Starting with the line that contains "scene.view_settings.use_white_balance |= len(values)", write out each line through the end of the listing, unchanged. Output nothing else.

START Dataset extract

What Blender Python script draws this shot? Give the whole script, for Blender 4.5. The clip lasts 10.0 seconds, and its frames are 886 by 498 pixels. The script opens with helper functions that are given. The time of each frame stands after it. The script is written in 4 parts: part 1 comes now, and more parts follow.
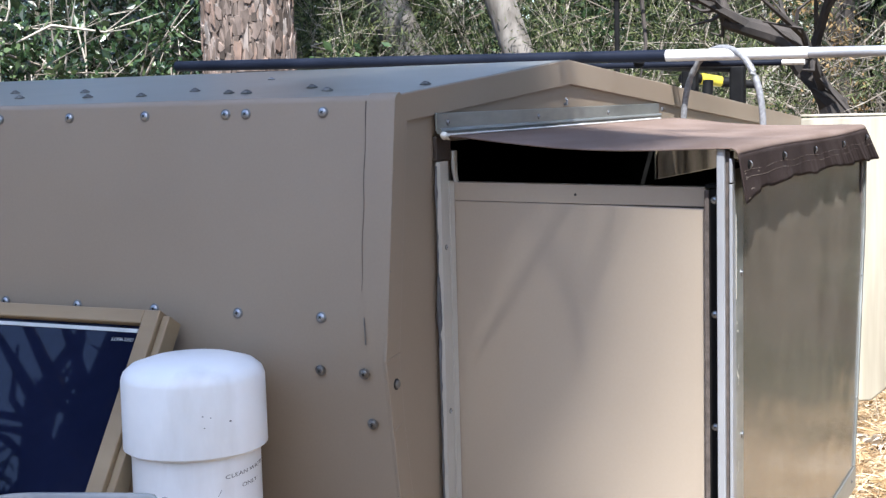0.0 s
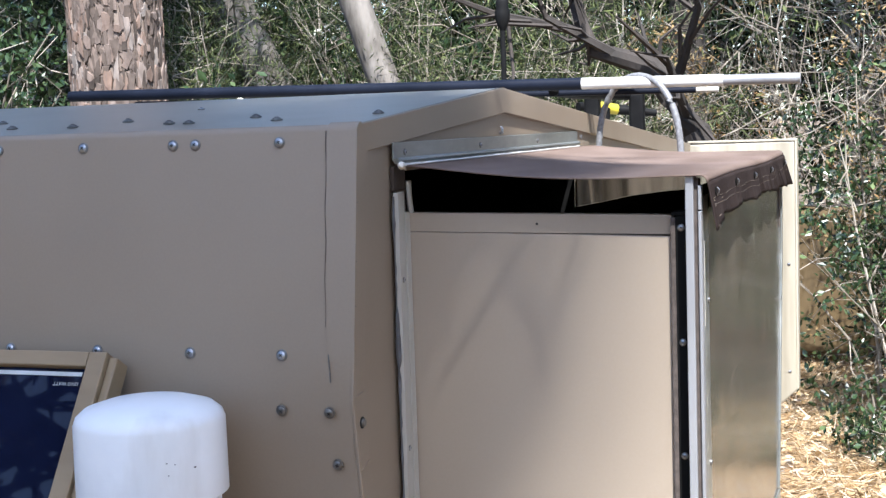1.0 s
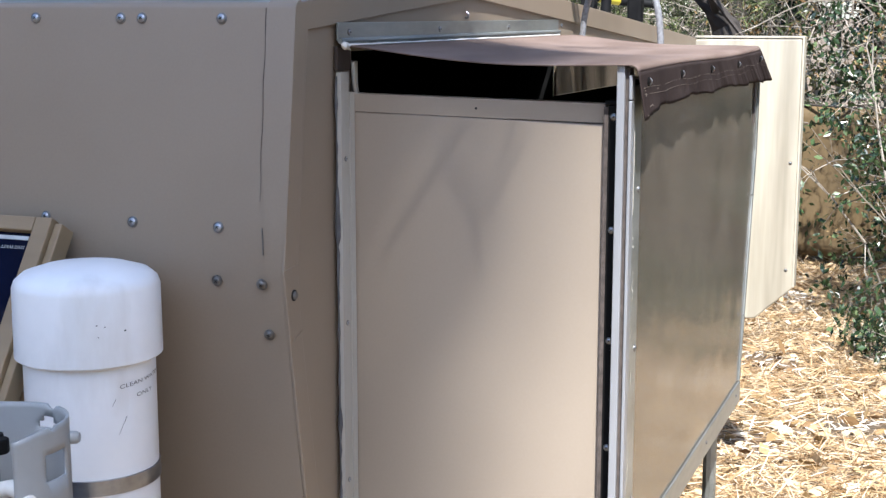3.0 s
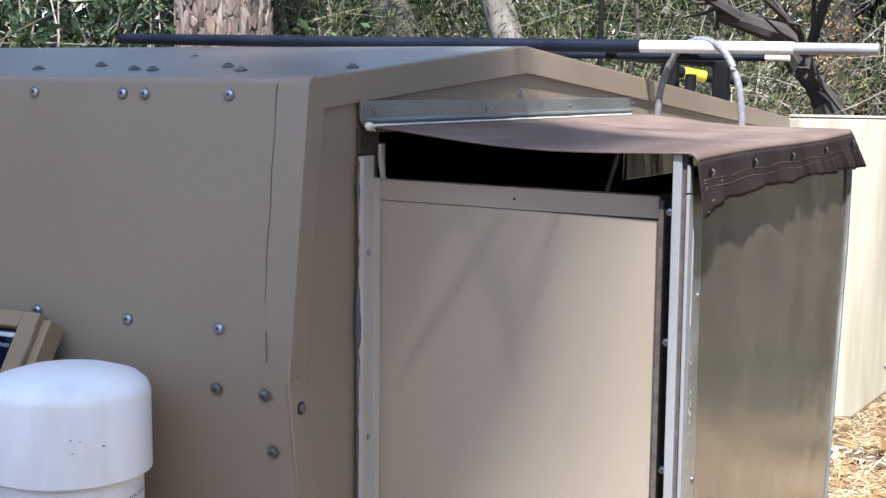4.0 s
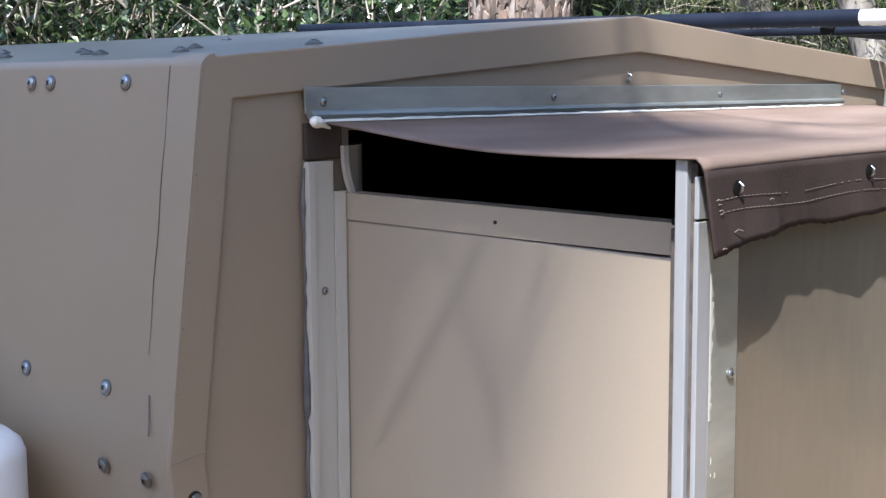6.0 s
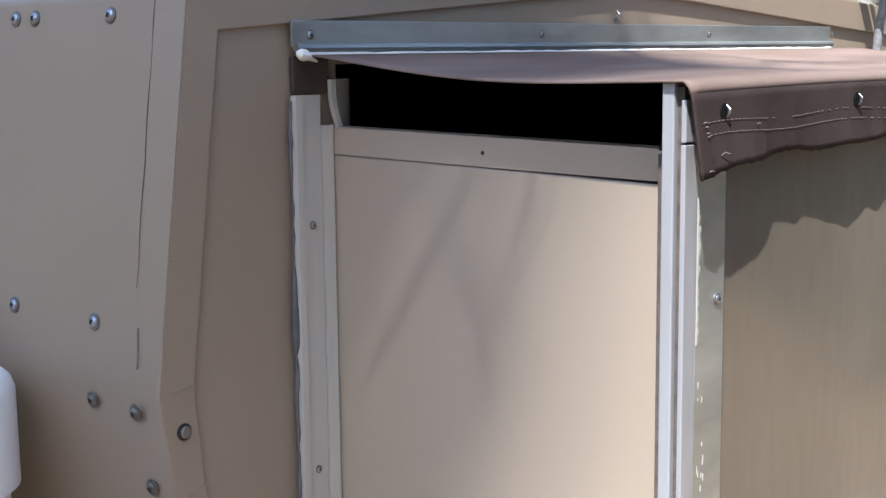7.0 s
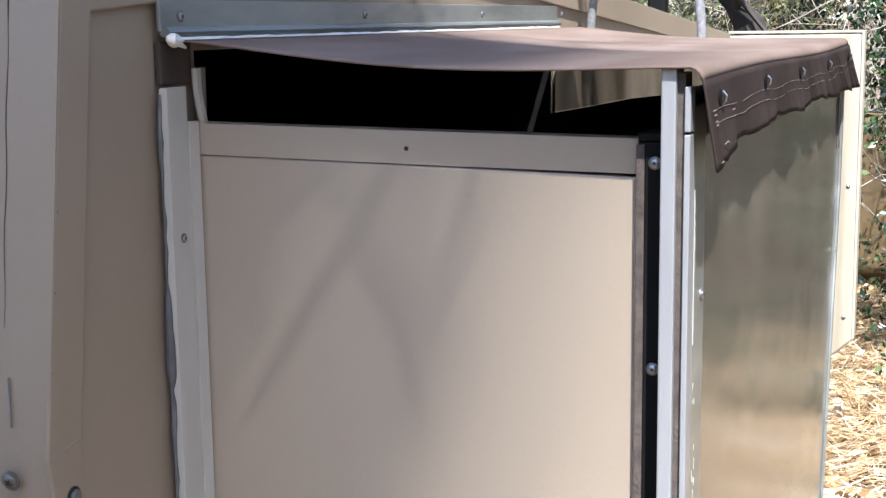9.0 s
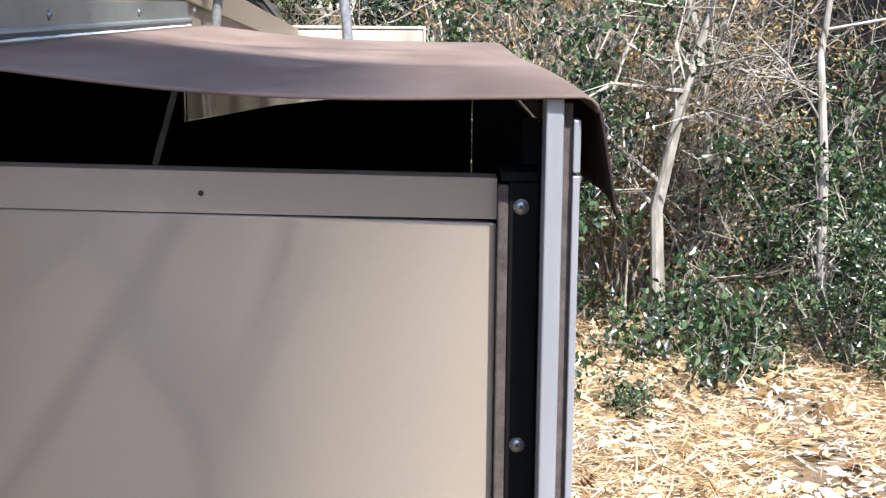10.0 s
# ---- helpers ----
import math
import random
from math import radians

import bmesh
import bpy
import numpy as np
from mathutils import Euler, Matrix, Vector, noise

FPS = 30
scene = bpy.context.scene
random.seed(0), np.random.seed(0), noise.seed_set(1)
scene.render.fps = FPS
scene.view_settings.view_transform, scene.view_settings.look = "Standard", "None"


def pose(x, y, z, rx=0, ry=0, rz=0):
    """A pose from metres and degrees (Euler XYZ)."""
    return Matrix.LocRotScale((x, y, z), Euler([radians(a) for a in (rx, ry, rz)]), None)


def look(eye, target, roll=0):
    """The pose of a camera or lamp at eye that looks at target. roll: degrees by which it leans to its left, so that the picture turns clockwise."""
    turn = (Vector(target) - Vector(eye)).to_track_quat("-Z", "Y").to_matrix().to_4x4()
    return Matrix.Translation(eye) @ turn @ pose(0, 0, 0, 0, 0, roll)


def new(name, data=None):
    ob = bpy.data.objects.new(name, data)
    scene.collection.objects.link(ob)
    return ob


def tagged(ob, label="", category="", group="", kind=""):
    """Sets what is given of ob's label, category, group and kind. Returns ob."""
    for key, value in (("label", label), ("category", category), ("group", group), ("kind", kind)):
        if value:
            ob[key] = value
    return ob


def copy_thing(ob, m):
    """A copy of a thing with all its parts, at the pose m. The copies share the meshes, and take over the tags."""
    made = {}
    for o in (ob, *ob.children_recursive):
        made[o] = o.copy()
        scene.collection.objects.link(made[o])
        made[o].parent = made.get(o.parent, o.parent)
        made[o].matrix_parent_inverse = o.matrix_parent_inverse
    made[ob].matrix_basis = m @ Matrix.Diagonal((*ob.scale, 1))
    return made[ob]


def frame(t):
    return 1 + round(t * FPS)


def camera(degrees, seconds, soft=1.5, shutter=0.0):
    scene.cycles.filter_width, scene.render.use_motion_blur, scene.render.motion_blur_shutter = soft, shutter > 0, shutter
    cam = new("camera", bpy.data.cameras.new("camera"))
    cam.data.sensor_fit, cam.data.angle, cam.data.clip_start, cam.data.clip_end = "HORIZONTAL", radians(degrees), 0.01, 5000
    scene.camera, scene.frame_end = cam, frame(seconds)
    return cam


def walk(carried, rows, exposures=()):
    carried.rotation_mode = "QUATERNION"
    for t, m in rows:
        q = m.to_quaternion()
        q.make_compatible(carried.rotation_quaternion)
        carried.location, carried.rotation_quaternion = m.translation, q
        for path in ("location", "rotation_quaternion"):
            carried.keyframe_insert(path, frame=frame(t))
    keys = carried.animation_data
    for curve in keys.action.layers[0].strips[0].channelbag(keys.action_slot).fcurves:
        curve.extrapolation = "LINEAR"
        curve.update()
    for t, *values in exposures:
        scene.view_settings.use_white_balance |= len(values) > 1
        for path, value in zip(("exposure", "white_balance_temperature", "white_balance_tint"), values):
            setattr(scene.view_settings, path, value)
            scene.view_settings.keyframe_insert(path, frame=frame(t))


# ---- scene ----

END Dataset extract

**Exercise solution**
        scene.view_settings.use_white_balance |= len(values) > 1
        for path, value in zip(("exposure", "white_balance_temperature", "white_balance_tint"), values):
            setattr(scene.view_settings, path, value)
            scene.view_settings.keyframe_insert(path, frame=frame(t))


# ---- scene ----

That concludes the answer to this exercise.